上野 そうでしたっけ。平山訳だと「お膳立て」か。「お膳立て」より、「段取り」がよくない?(笑)
 
平山 まあ。うん(笑)。
 
上野 実際に手や足を出す前に、何をいつ、どのようにするかっていう、采配をちゃんと決めるための、お膳立て、段取り力――なんか「段取り力」のほうがいいな(笑)。
 
平山 じゃあ、きょうは「段取り力」でいきましょう。
 
上野 ……ということを誰かがいつの間にかやってくれている、ということをちゃんと暴き出したっていうことが本書のお手柄ね。
 
平山 そうですね。
 
上野 やっぱり、概念が一つできることで、見えなかったものが見えるようになるっていうのが理論の力だから。いやあ、すごいなと、これは思いましたね。
 
平山 やっぱり、育児研究もそうだと思うんですけれども、介護研究では実際の手を出すところというか、目に見えるタスクのところばかり検討されちゃうんですよね。で、そのタスクとしての介護を女の人と男の人が同じくらいやっているのが平等だ、というふうに考えられていたんだけれども、実は、そのタスクが介護される側にとってケアになるためには、そこまでの「段取り力」が必要で……。
 
上野 だんだん、使っていると使いよくなるでしょう(笑)。
 
平山 それが必要だねっていうことで、で、段取りの部分を男の人が率先してやることはほとんどない。
 
上野 そうなんですよ。育児も同じ。言われたタスクはやるけども、自ら進んで、今晩のめしは、何と何を使って、何を買ってくればいいかというタスクに先立つ段取りはやらないのが男。
 
平山 そうですね。
 
上野 その段取りをいつの間にか、見えないところでやってくれているのが、実は、その息子介護者の妻だったり、姉妹だったり。これをきちんと書いてくれたと、信田さよ子さんが感動していました。
 
平山 ほんとですか。
 
上野 うん。段取りは、まず、見えない。見えないだけじゃなくて、段取りしてもらっているその息子が、それを自覚していない。それから、段取りしている本人たちも、自分がそんな後方支援をちゃんとやっているということを自覚していない。見えないものを見えるようにしたのは、理論の力よね。
 
平山 そうですね。なかには自覚的にやっている妻とか、姉妹もいるんですよ。ただ、そこで女性が「私、やってます」と主張すると、怒っちゃう男の人がいっぱいいる。俺がコントロールしている介護のテリトリーに、「私、やってます」という人が出てきちゃうと、自分のテリトリーを侵されたようでちょっと気に入らないと。

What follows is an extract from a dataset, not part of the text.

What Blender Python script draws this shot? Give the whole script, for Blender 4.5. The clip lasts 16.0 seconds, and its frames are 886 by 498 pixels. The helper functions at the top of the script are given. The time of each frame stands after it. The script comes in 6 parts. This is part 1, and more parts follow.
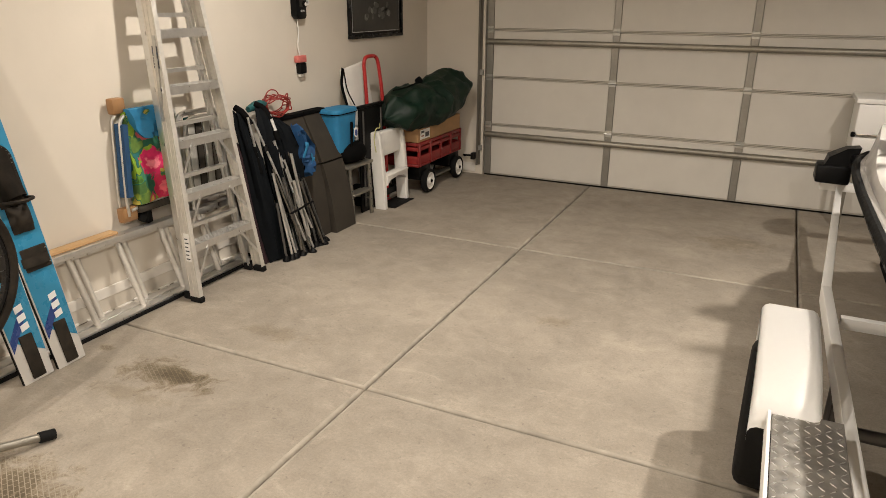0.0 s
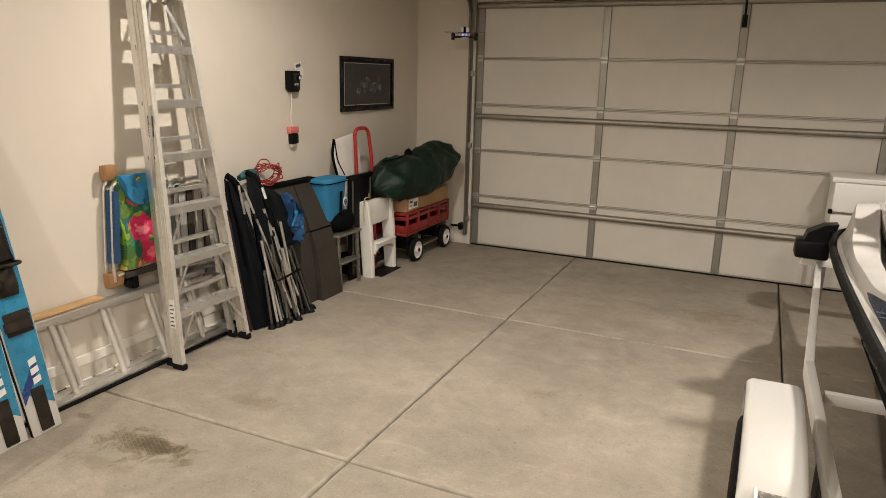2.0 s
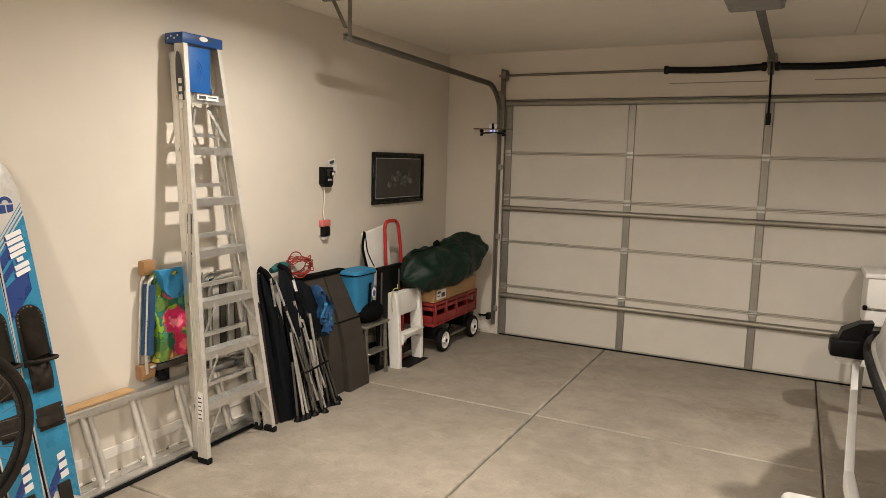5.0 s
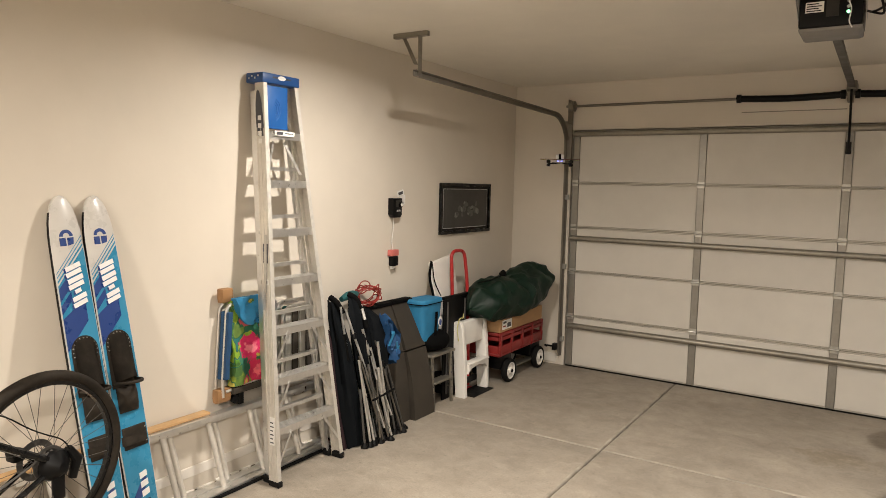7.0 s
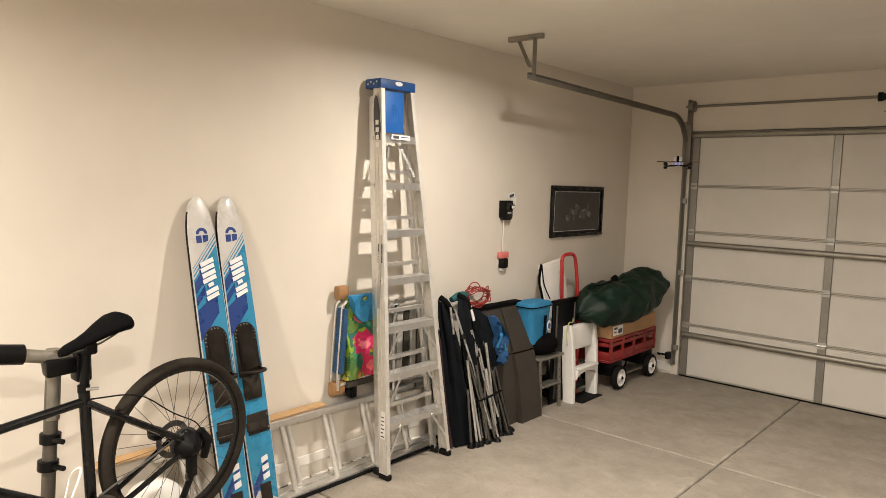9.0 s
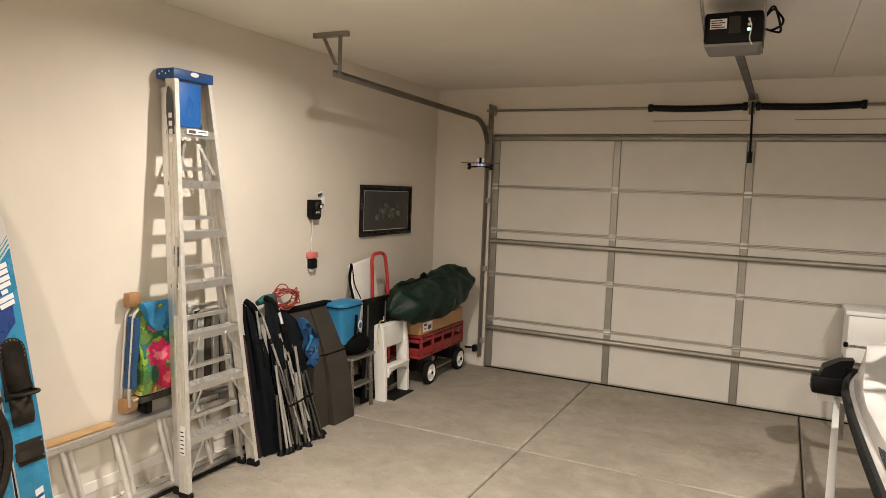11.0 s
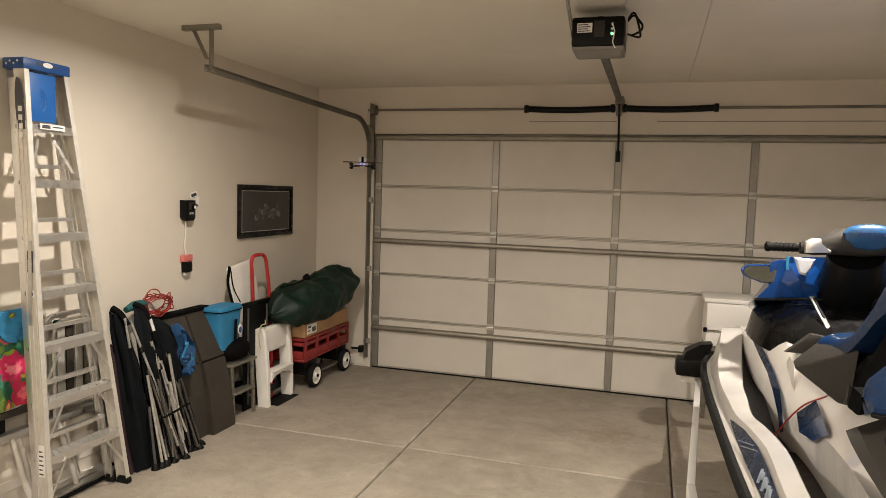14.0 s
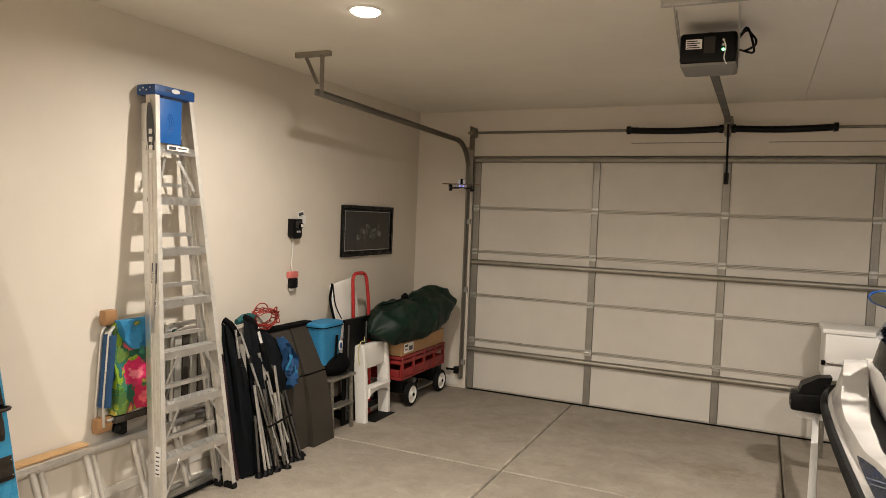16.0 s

なので、そういうことを見越して、やっていることをそれと見せつけないようにする妻や姉妹もいて。もちろん、自覚的じゃない場合もあるんだけど、自覚的な場合でも、本人が申告することはない「段取り」っていうのが実はある。
 
上野 ……という、見えないものをちゃんと見える化したという功績は大きいですね。でも、男って、そうやってまで段取りしてもらっている現実を否認したいんですね。